The principal, and to us the alone interesting, of his exploits seem to have lain in England, and, what is further notable, always on the anti-Svein side. English books do not mention him at all that I can find; but it is fairly credible that, as the Norse records report, in the end of Ethelred's reign, he was the ally or hired general of Ethelred, and did a great deal of sea-fighting, watching, sailing, and sieging for this miserable king and Edmund Ironside, his son. Snorro says expressly, London, the impregnable city, had to be besieged again for Ethelred's behoof (in the interval between Svein's death and young Knut's getting back from Denmark), and that our Olaf Haraldson was the great engineer and victorious captor of London on that singular occasion,--London captured for the first time. The Bridge, as usual, Snorro says, offered almost insuperable obstacles. But the engineering genius of Olaf contrived huge "platforms of wainscoting [old walls of wooden houses, in fact], bound together by withes;" these, carried steadily aloft above the ships, will (thinks Olaf) considerably secure them and us from the destructive missiles, big boulder stones, and other, mischief profusely showered down on us, till we get under the Bridge with axes and cables, and do some good upon it. Olaf's plan was tried; most of the other ships, in spite of their wainscoting and withes, recoiled on reaching the Bridge, so destructive were the boulder and other missile showers. But Olaf's ships and self got actually under the Bridge; fixed all manner of cables there; and then, with the river current in their favor, and the frightened ships rallying to help in this safer part of the enterprise, tore out the important piles and props, and fairly broke the poor Bridge, wholly or partly, down into the river, and its Danish defenders into immediate surrender. That is Snorro's account.
On a previous occasion, Olaf had been deep in a hopeful combination with Ethelred's two younger sons, Alfred and Edward, afterwards King Edward the Confessor: That they two should sally out from Normandy in strong force, unite with Olaf in ditto, and, landing on the Thames, do something effectual for themselves. But impediments, bad weather or the like, disheartened the poor Princes, and it came to nothing. Olaf was much in Normandy, what they then called Walland; a man held in honor by those Norman Dukes.

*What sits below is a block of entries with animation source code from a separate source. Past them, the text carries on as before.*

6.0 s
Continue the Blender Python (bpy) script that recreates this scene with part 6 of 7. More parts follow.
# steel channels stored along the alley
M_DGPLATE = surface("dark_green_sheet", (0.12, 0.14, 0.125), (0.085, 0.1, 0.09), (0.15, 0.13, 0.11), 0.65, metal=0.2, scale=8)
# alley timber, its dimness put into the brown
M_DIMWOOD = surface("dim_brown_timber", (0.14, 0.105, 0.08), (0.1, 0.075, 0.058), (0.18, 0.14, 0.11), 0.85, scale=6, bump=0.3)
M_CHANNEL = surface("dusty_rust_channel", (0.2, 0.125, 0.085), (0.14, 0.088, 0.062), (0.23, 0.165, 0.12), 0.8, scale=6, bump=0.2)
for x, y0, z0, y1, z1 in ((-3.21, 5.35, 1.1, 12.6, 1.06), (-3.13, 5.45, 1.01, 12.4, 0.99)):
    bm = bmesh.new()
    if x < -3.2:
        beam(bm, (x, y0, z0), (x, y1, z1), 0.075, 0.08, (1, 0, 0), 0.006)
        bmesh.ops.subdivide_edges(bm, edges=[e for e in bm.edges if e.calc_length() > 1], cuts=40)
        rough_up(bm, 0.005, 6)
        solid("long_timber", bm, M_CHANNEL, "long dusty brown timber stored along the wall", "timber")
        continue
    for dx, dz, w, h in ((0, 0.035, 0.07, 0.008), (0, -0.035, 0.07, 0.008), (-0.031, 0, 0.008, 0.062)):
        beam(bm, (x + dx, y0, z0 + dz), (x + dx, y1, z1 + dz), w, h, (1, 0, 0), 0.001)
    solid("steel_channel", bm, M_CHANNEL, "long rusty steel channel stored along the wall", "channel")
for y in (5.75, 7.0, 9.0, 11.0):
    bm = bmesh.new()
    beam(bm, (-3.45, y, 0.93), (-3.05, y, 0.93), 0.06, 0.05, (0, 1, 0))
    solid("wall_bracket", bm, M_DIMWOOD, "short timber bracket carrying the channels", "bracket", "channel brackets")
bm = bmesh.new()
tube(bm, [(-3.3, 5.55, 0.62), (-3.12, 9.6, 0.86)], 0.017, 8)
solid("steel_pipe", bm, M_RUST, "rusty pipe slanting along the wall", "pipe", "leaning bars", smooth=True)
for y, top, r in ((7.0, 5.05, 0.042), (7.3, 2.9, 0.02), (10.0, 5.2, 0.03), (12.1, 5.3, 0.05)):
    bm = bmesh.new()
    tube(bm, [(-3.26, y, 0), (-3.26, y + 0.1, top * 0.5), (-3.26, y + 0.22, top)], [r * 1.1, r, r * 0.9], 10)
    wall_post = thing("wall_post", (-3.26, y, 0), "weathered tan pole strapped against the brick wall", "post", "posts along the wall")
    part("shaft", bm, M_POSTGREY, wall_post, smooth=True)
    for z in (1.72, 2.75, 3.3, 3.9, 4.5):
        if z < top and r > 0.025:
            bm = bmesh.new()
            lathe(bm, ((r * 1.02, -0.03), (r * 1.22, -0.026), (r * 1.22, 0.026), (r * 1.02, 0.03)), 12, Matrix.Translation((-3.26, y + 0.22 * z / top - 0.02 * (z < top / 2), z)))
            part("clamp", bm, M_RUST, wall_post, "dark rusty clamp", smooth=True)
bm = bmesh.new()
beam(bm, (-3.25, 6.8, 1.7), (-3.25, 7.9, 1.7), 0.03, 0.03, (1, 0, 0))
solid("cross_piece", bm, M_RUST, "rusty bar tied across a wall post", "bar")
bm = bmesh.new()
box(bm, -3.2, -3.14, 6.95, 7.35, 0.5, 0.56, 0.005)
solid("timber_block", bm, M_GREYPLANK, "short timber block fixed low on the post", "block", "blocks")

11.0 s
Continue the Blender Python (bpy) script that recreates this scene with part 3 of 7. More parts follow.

What amount of "property" he had amassed I do not know, but could prove, were it necessary, that he had acquired some tactical or even strategic faculty and real talent for war. At Lymfjord, in Jutland, but some years after this (A.D. 1027), he had a sea-battle with the great Knut himself,--ships combined with flood-gates, with roaring, artificial deluges; right well managed by King Olaf; which were within a hair's-breadth of destroying Knut, now become a King and Great; and did in effect send him instantly running. But of this more particularly by and by.
What still more surprises me is the mystery, where Olaf, in this wandering, fighting, sea-roving life, acquired his deeply religious feeling, his intense adherence to the Christian Faith. I suppose it had been in England, where many pious persons, priestly and other, were still to be met with, that Olaf had gathered these doctrines; and that in those his unfathomable dialogues with the ever-moaning Ocean, they had struck root downwards in the soul of him, and borne fruit upwards to the degree so conspicuous afterwards. It is certain he became a deeply pious man during these long Viking cruises; and directed all his strength, when strength and authority were lent him, to establishing the Christian religion in his country, and suppressing and abolishing Vikingism there; both of which objects, and their respective worth and unworth, he, must himself have long known so well.
It was well on in A.D. 1016 that Knut gained his last victory, at Ashdon, in Essex, where the earth pyramids and antique church near by still testify the thankful piety of Knut,--or, at lowest his joy at having _won_ instead of lost and perished, as he was near doing there.
And it was still this same year when the noble Edmund Ironside, after forced partition-treaty "in the Isle of Alney," got scandalously murdered, and Knut became indisputable sole King of England, and decisively settled himself to his work of governing there. In the year before either of which events, while all still hung uncertain for Knut, and even Eric Jarl of Norway had to be summoned in aid of him, in that year 1015, as one might naturally guess and as all Icelandic hints and indications lead us to date the thing, Olaf had decided to give up Vikingism in all its forms; to return to Norway, and try whether he could not assert the place and career that belonged to him there. Jarl Eric had vanished with all his war forces towards England, leaving only a boy, Hakon, as successor, and Svein, his own brother,--a quiet man, who had always avoided war. Olaf landed in Norway without obstacle; but decided to be quiet till he had himself examined and consulted friends.